I hope some of this information has been helpful to some of you!

By anon3484 — On Aug 31, 2007

I agree with the poster above me that prepaid plans can be really great if you do a little research first to figure out which provider and plan is right for you. My favorite site for pay as you go cell phone reviews has a cool comparison tool that lets you see the plans that different providers offer side-by-side.

By anon3213 — On Aug 16, 2007

are you charged for incoming calls?

By anon2949 — On Aug 01, 2007

I have a pay-as-you-go plan and it's pretty easy to use. Just make sure you do a little research. Just because the plans are sold in your area doesn't mean the network covers that area.

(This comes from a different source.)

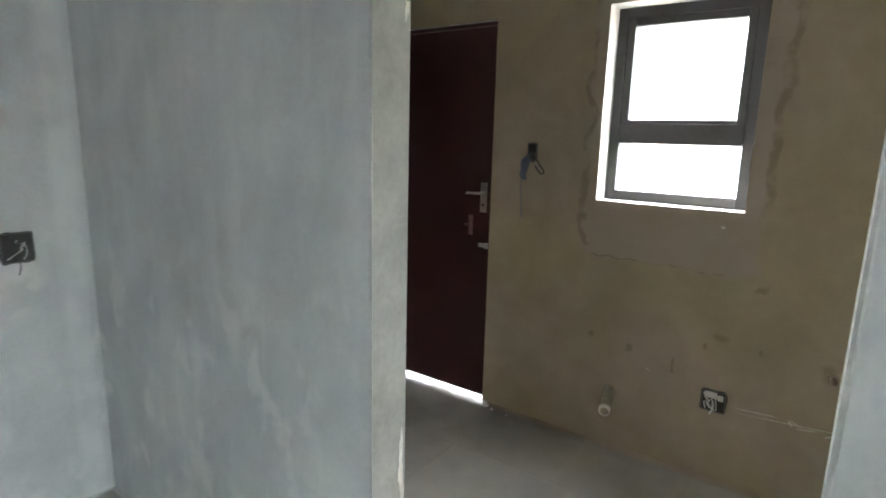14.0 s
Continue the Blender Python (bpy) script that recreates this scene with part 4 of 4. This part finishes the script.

Also, some PAY companies offer deals that are only available online, so check there before you grab a phone in Walmart or something.

By anon2019 — On Jun 24, 2007

do you need to be 18 to buy one?

By anon1916 — On Jun 19, 2007

pay as you go phones are quite handy....its widely used here in philippines...its also easy to track

By anon1726 — On Jun 13, 2007

Are pay as you go phones easy to trace and track or are they annoymous?

By anon1676 — On Jun 11, 2007

Verizon offers pay as you go. I am also looking at T-Mobile.

By anon1101 — On May 15, 2007

I have Verizon on a contract, but scarcely use the phone so am paying $2-3 per minute for the calls I make.

Are the pay as you go plans easy to use?

Which one has the best national coverage?

Thanks for any input.

By conchobhair — On Mar 15, 2007

Pay-as-you-go plans aren't very popular here in the U.S., I think, while they seem to be the prevalent cell phone plans in Europe. Does anyone else have more data on this?